中長期的な企業価値向上のためのコーポレートガバナンス・アドバイザー / 長期での中小型株の割安株投資情報

最近のコーポレートガバナンスと資本市場の動向を踏まえ、上場企業実務の視点から中長期での企業価値向上に役立つ情報分析・発信をしていきます。個人投資家のコーポレートガバナンス力の向上による「意思のある投資」に役立つ情報発信もしています。また長期での割安株投資の情報も

IR優秀企業をその会社の株主はどう見ているのでしょうか?

先日の日本経済新聞に日本IR協議会が2018年度のIR優良企業14社を発表したとの記事がありました。優秀企業大賞はエーザイが受賞しました。

エーザイはIR活動に力を入れている企業で有名です。新聞記事によれば、トップが経営方針や戦略の説明に積極的で、情報開示レベルを引上げている点が評価されたとのことです。要は開示が上手と評価されたようです。

しかし賞はそれとして、エーザーイのステークホルダーである株主は、エーザイをどう評価しているのでしょうか。

投資家が会社をどう評価するかの指標の1つは株価です。投資の魅力がなければ、株式を売り、結果株価が下がりますし、魅力や将来性があると考えれば、株式の買いが増え株価が上がります。しかし、株価は短期投資の目線で変動するので、必ずしも中長期目線からの会社の評価にはそぐわない気がします。

では他に何があるかといいますと、株主総会の会社提案議案に対する賛成率があります。会社提案議案は、取締役会が決定するものですが、その経営陣の判断に反対する場合は、議案への反対率が高いということです。

では、エーザイの場合はどうでしょうか?

株主総会議案の賛成率は、上場企業が株主総会後にEDINETに提出する臨時報告書を見れば分かります。本年はエーザイは取締役選任議案を提案しており、2018年6月21日付でエーザイは臨時報告書を提出しております。本年の株主総会では、取締役11名選任の件が付議されています。

勿論全員承認可決はされていますが、取締役11名各人によって賛成率にバラツキはありますが、賛成率は、最低が74.30%で、最高が89.69%となっています。11名の賛成率を単純合算して11名で割った場合、84%です。74.30%の最低賛成率は、内藤晴夫氏という方でエーザイの経営トップの方になります。また、70%台の賛成率にとどまる方が3名もいます。

さて、この結果を高いと見るか低いと見るかですが、これは明らかに低いといえます。
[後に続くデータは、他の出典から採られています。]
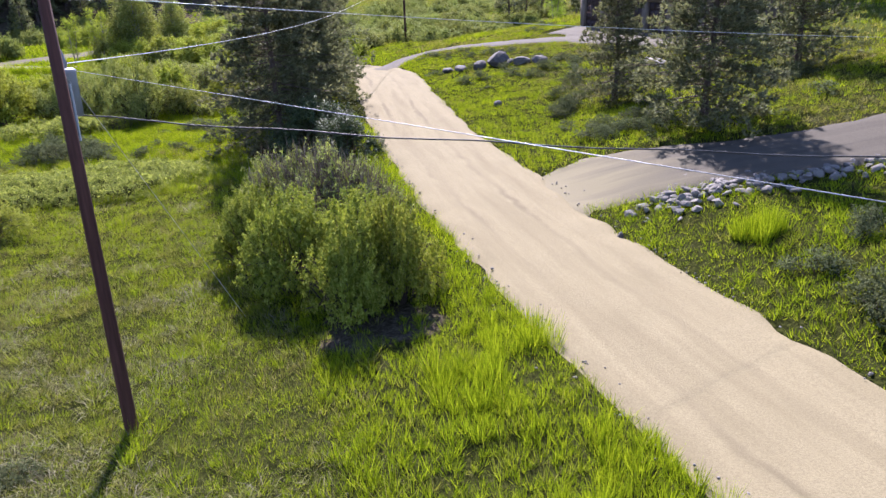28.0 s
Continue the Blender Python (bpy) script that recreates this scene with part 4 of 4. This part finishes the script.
for k, x, y, s, h in ((0, 36.9, -20.6, 1.1, 1.5), (1, 37.2, -18.0, 0.9, 0.8), (2, 39.0, -2.6, 0.9, 0.8), (0, 40.4, -2.9, 0.8, 0.8), (1, 42.0, 6.7, 0.9, 0.9), (0, 43.2, 8.0, 0.7, 0.7), (2, 41.0, -3.6, 0.9, 0.9), (1, 38.2, -21.8, 1.0, 1.2), (0, 46.0, 18.3, 1.0, 0.9), (1, 39.6, -17.0, 0.8, 0.9),
                      (3, 41.6, 6.4, 1.0, 1.0), (0, 40.9, 5.2, 0.7, 0.7), (1, 43.0, 9.6, 0.9, 0.8), (3, 39.8, -1.4, 0.9, 0.8), (3, 41.4, -1.6, 0.9, 0.8), (0, 42.2, -2.6, 0.8, 0.7), (3, 45.0, 12.6, 0.9, 0.8), (0, 46.4, 14.8, 1.0, 0.8), (1, 47.6, 17.2, 1.0, 0.8), (0, 44.4, 17.0, 0.8, 0.7), (2, 48.4, 20.6, 1.0, 0.7)):
    stock_put(sages, k, x, y, 1.1 * s, 0.92 * h, r0.uniform(0, 360))
placed = []


def sage_scatter(stock, n, x0, x1, y0, y1, keep, low, high):
    got = 0
    for _ in range(n * 20):
        if got >= n:
            break
        x, y = r0.uniform(x0, x1), r0.uniform(y0, y1)
        if keep(x, y) and not on_road([x], [y], 1.0)[0] and all(math.hypot(x - p, y - q) > 0.9 for p, q in placed):
            placed.append((x, y))
            s = r0.uniform(low, high)
            stock_put(stock, r0.randrange(3), x, y, 1.1 * s, s * r0.uniform(0.55, 0.85), r0.uniform(0, 360))
            got += 1


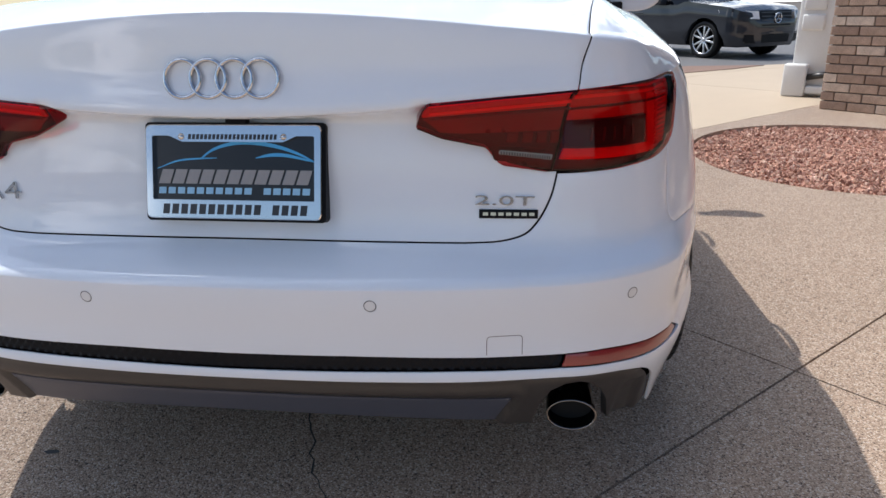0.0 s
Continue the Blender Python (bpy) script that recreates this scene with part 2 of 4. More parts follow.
# feature lines: v, then height and inset at the tail's middle, its corner, the side, the door and the nose
STATIONS = [0, HALF[4], HALF[7], HALF[9] + .15, HALF[13], HALF[15]]
LINES = [
    (0.000, (.319, .032), (.280, .040), (.226, .032), (.215, .030), (.22, .06), (.22, .07)),
    (0.090, (.406, .009), (.405, .004), (.400, .003), (.40, .006), (.40, .02), (.40, .02)),
    (0.112, (.426, .0105), (.425, .0075), (.422, .0072), (.42, .008), (.42, .01), (.42, .01)),
    (0.150, (.460, .013), (.460, .013), (.460, .0078), (.46, .008), (.46, .0), (.46, .0)),
    (0.255, (.571, .001), (.569, .001), (.545, .003), (.555, .0078), (.56, .0), (.56, .0)),
    (0.265, (.580, .002), (.578, .002), (.553, .003), (.565, .0080), (.565, .0), (.565, .0)),
    (0.275, (.586, .012), (.584, .010), (.561, .0065), (.575, .0084), (.57, .002), (.57, .002)),
    (0.350, (.622, .104), (.622, .056), (.622, .011), (.64, .0115), (.60, .01), (.60, .01)),
    (0.500, (.800, .136), (.770, .082), (.755, .034), (.77, .024), (.66, .03), (.66, .03)),
    (0.525, (.824, .144), (.842, .092), (.836, .050), (.852, .056), (.70, .06), (.70, .06)),
    (0.537, (.829, .128), (.862, .090), (.859, .060), (.874, .074), (.712, .072), (.712, .072)),
    (0.545, (.835, .085), (.868, .088), (.865, .063), (.880, .085), (.72, .08), (.72, .08)),
    (0.551, (.841, .083), (.873, .089), (.870, .067), (.883, .090), (.722, .085), (.722, .085)),
    (0.600, (.896, .104), (.906, .099), (.890, .077), (.897, .100), (.73, .10), (.73, .10)),
    (0.690, (.996, .112), (.944, .108), (.914, .100), (.916, .122), (.74, .14), (.74, .14)),
    (0.702, (1.000, .122), (.949, .120), (.918, .106), (.920, .127), (.745, .16), (.745, .16)),
]
V_LINES = [r[0] for r in LINES]
SURFACE = LINES
V_BELT, V_RAIL, V_TOP = 1.10, 1.62, 2.05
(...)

不祥事があった企業であれば、その企業の取締役選任議案への賛成率が低いのは良くあるのですが、そうでない企業は90%台はないとかなり低いといえます。

エーザイは賛成率が低い理由は開示しておりませんので分かりません(というか開示している企業などまずありませんが)、推測するに、買収防衛策のスキームによるものではないかと思います。エーザイは買収防衛策を導入しており、そのスキームは株主総会の承認を経ることなく、取締役会の決議で導入・継続できるものです。買収防衛策を有する企業の経営陣に機関投資家が反対することは良くあることですので、これがエーザイの経営陣の選任率が低いことに関連しているように推測します。

いずれにせよ、エーザイの株主は役員選任議案に相当数反対しているといえます。IR大賞により開示は評価されているが、肝心の経営陣には、株主、の一定数が反対しているということです。

これは私の個人的な考えですが、役員の経営体制に反対している中、大賞受賞というのは少し違和感を感じます。開示というものは、会社の事業運営の結果を書面にして公表するものであり、経営陣に反対する株主が多い中、経営陣による事業経営の成果を書面で開示した内容が評価されるというのは、見方によっては、とてもおかしな話です。

最近は何でも開示せよという動きにあります。開示が上手な会社は評価され、開示がうまくない企業は評価されないということもあります。開示が、外部のよくわからない大学の教授や評価機関に評価されるより、会社のオーナーである株主に評価されることを会社はまず最優先に考えることがとても大事かと思います。

一般の方は、臨時報告書などを目にすることはないので、全く気にとめていないかも知れませんが、このように整理していくと疑問に感じることも色々とあるかと思います。